Watching the show with a straight male friend last week interested me because he was fascinated, but at the same time slightly on edge throughout. I guess the show prompts straight guys to ask a vexed question: What defines het masculinity these days, if gay and straight men dress the same, style themselves the same, act the same? The Non-Threatening Gay is really non-threatening because he sticks out a mile, in his sequined suit jacket and loud silk shirt, as per Graham Norton's description of himself as a "shiny little poof" — if the gay men can blend so well into the crowd, and the straight men can be so convincingly gay, doesn't that blur boundaries in a rather threatening way? Is male homosexuality more scary when it's out of the closet, or when it's lurking inside it?

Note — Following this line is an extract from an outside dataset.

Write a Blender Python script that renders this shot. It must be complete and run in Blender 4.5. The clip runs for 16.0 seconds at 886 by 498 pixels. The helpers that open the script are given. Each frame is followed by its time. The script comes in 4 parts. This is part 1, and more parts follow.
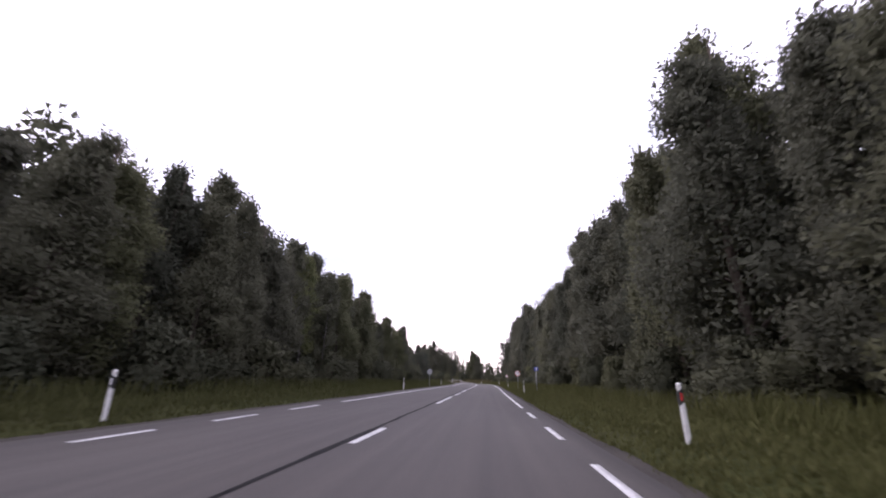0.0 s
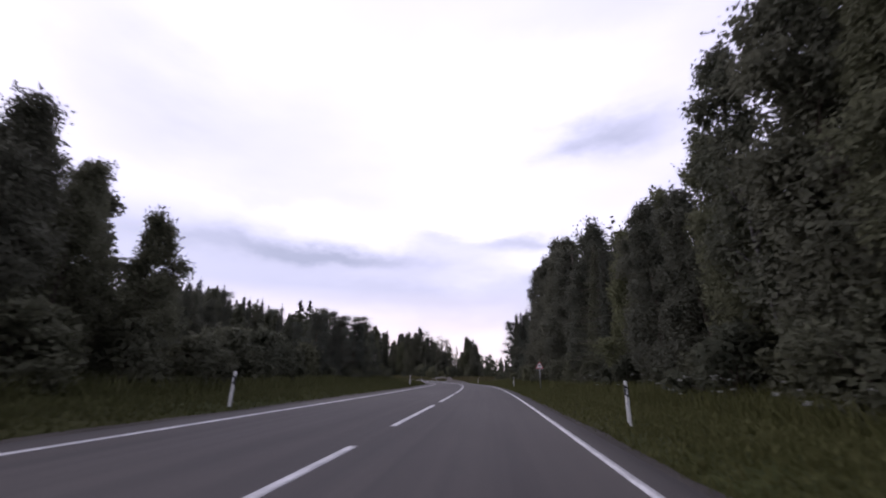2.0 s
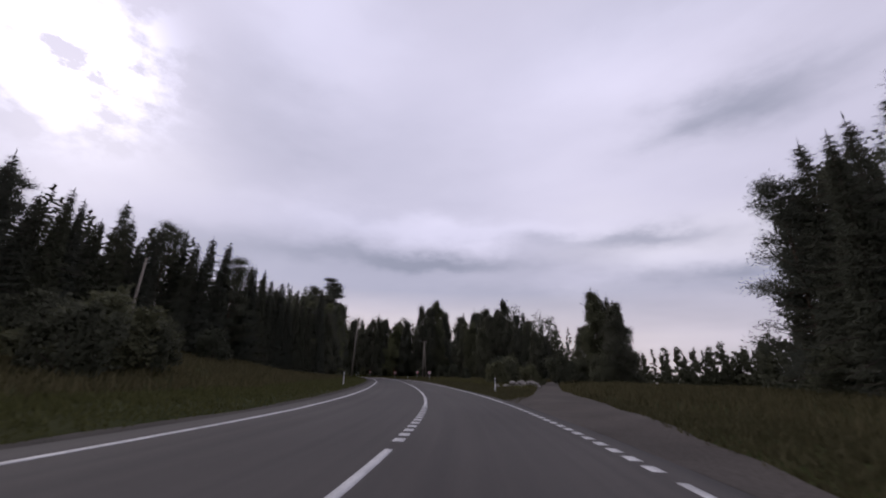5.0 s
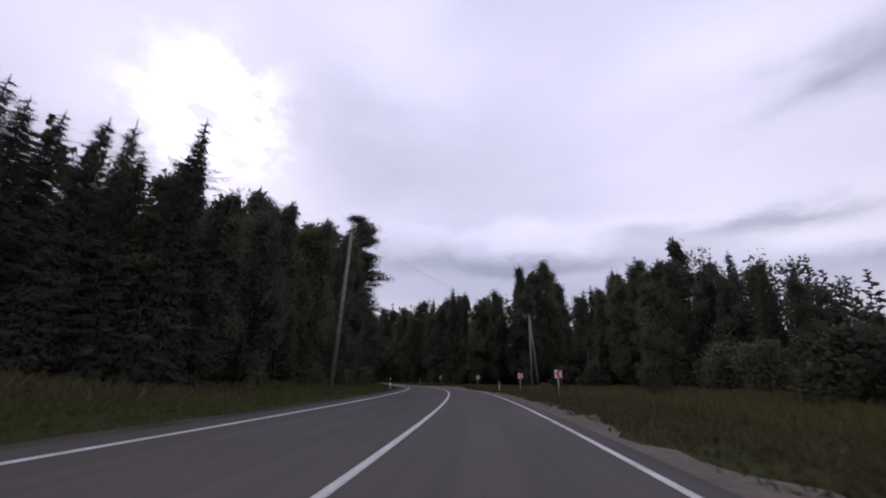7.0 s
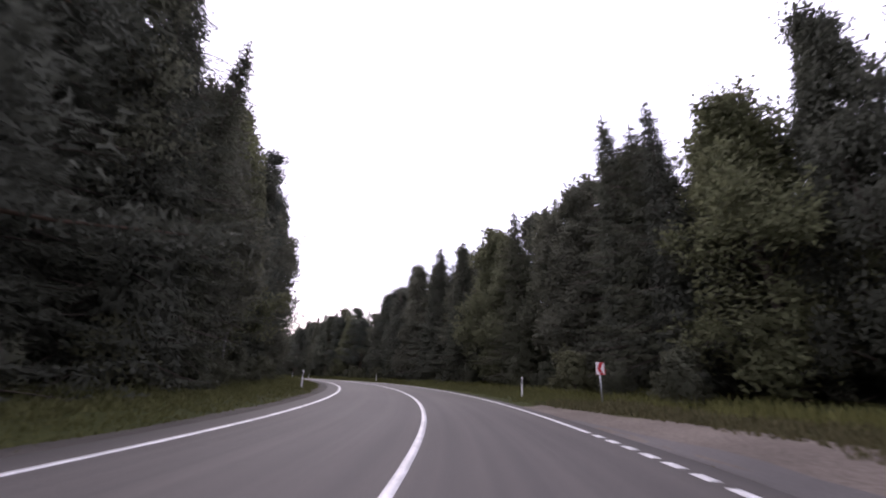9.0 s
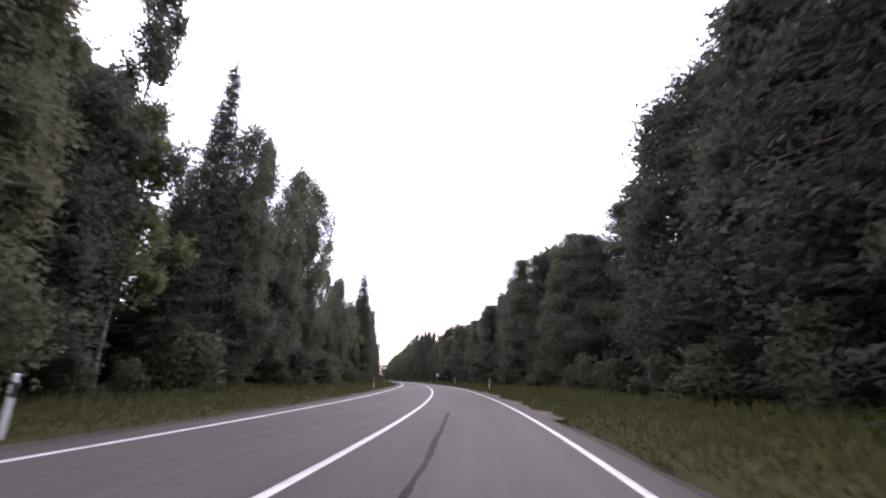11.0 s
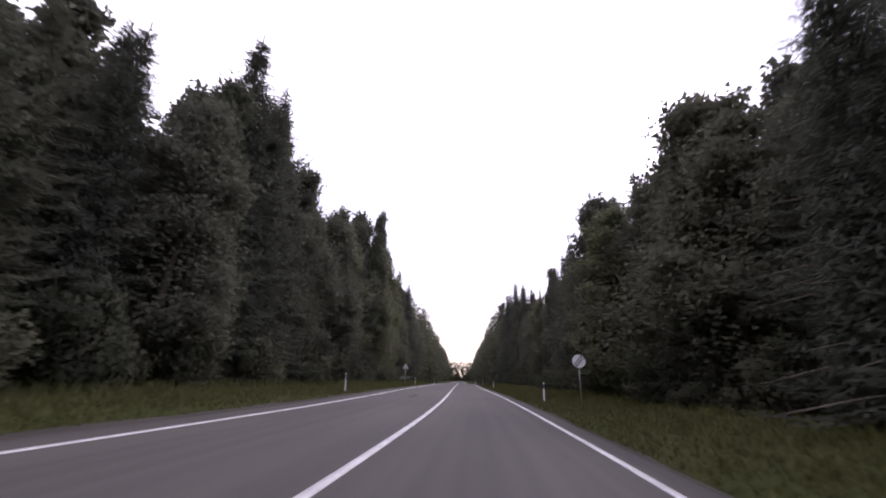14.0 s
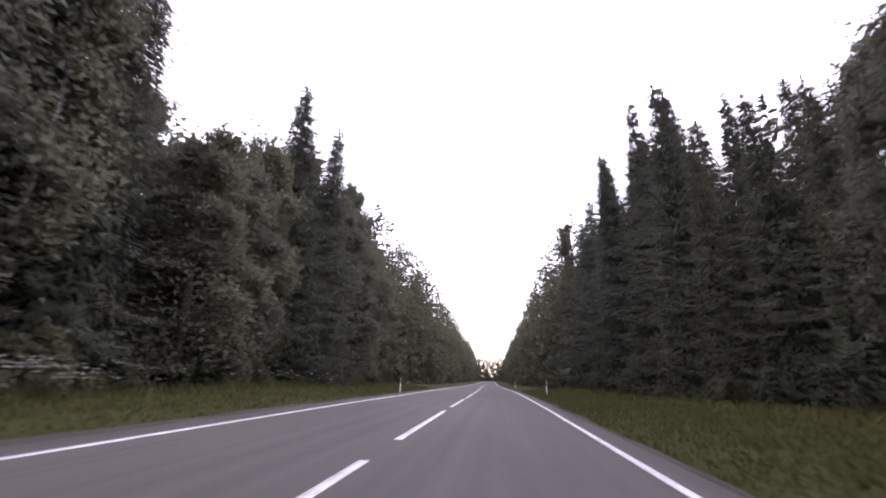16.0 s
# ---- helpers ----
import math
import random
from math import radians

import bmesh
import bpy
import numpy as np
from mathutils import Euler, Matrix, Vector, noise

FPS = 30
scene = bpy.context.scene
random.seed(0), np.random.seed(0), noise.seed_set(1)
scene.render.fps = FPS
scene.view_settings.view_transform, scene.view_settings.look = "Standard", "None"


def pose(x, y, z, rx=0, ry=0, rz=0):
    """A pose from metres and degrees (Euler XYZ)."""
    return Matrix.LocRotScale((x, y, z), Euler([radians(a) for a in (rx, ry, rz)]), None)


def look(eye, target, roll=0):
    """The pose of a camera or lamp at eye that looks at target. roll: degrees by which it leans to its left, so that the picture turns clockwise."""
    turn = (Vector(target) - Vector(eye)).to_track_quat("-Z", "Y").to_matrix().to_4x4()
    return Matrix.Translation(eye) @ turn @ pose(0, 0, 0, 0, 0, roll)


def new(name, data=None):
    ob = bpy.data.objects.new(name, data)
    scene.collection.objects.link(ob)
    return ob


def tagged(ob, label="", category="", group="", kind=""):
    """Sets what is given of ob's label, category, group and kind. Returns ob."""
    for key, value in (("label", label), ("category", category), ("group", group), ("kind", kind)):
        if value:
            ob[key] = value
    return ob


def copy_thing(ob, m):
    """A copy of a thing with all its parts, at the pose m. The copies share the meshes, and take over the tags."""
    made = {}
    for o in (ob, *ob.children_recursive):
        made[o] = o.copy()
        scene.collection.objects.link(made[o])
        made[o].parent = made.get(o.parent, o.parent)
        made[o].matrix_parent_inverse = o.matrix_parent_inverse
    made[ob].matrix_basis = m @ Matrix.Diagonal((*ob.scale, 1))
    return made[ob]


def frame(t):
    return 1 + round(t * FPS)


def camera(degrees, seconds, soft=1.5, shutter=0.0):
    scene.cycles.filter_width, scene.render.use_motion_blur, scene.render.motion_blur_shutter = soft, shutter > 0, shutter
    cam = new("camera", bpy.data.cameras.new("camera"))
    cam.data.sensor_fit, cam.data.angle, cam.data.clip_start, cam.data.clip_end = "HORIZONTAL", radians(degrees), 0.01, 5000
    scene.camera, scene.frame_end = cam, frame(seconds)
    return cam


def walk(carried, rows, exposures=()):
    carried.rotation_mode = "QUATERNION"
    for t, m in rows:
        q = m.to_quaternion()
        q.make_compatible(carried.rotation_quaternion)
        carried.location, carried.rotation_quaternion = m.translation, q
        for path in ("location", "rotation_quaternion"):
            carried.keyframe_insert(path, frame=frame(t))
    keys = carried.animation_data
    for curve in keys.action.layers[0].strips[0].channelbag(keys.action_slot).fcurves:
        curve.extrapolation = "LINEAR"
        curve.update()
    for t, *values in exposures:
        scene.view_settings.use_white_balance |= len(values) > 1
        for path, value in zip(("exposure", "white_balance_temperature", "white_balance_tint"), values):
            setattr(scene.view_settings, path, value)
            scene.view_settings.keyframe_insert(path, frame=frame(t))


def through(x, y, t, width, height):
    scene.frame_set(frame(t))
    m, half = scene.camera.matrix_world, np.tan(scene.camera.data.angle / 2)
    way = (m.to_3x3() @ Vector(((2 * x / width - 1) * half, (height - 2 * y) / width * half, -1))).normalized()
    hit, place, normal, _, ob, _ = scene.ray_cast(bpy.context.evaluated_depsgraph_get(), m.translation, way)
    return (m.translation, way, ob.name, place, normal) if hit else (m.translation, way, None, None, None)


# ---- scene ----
SOFT, SHUT = 2.0, 0.1
EXPOSURES = [(0, 0.42, 6200, 22), (0.6, 0.15, 6200, 22), (1.0, 0.03, 6170, 23), (2.0, -0.5, 6000, 21), (3.0, -0.74, 6400, 16), (4.0, -0.9, 6420, 16), (4.5, -1.1, 6270, 16.5), (5.0, -1.17, 6200, 17), (7.3, -0.88, 5980, 19), (8.0, -0.28, 5720, 22.5), (8.5, 0.06, 5850, 22), (9.0, 0.44, 6180, 22.5), (11.3, 0.78, 6200, 22.5), (12.5, 0.44, 6200, 22.5), (13.3, 0.33, 6200, 22.5), (14.0, 0.34, 6200, 22.5), (14.6, 0.66, 6200, 22.5), (15.0, 0.7, 6200, 22.5), (15.5, 0.98, 6200, 22.5), (16, 1.03, 6200, 22.5)]
cam = camera(97.39, 16.0, soft=SOFT, shutter=SHUT)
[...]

Perhaps the biggest problem with the show is that in order to stay in it, the gay guys have to lie constantly, and to everyone, about their identity, or at least that facet of it wrapped up in their sexuality. The strain of living as if they were back in the closet is too much for some — Alex seemed to have the hundred grand well in his sights, but ended up simply blurting out during a private dinner date with Zoe, "Look, I'm gay" after the lying got too tough. There's no place on Playing It Straight for being true to one's own self — it's a show about the triumph of style over substance (although what reality TV show isn't, to some extent?). On the other hand, no one twisted their arms to make them go on the show — as reality TV has shown us so many times, there's always, always someone who will go beyond the bounds of reason for a bit of fame and the possibility of a lot of money. And, of course, there's always someone out there willing to watch them do it.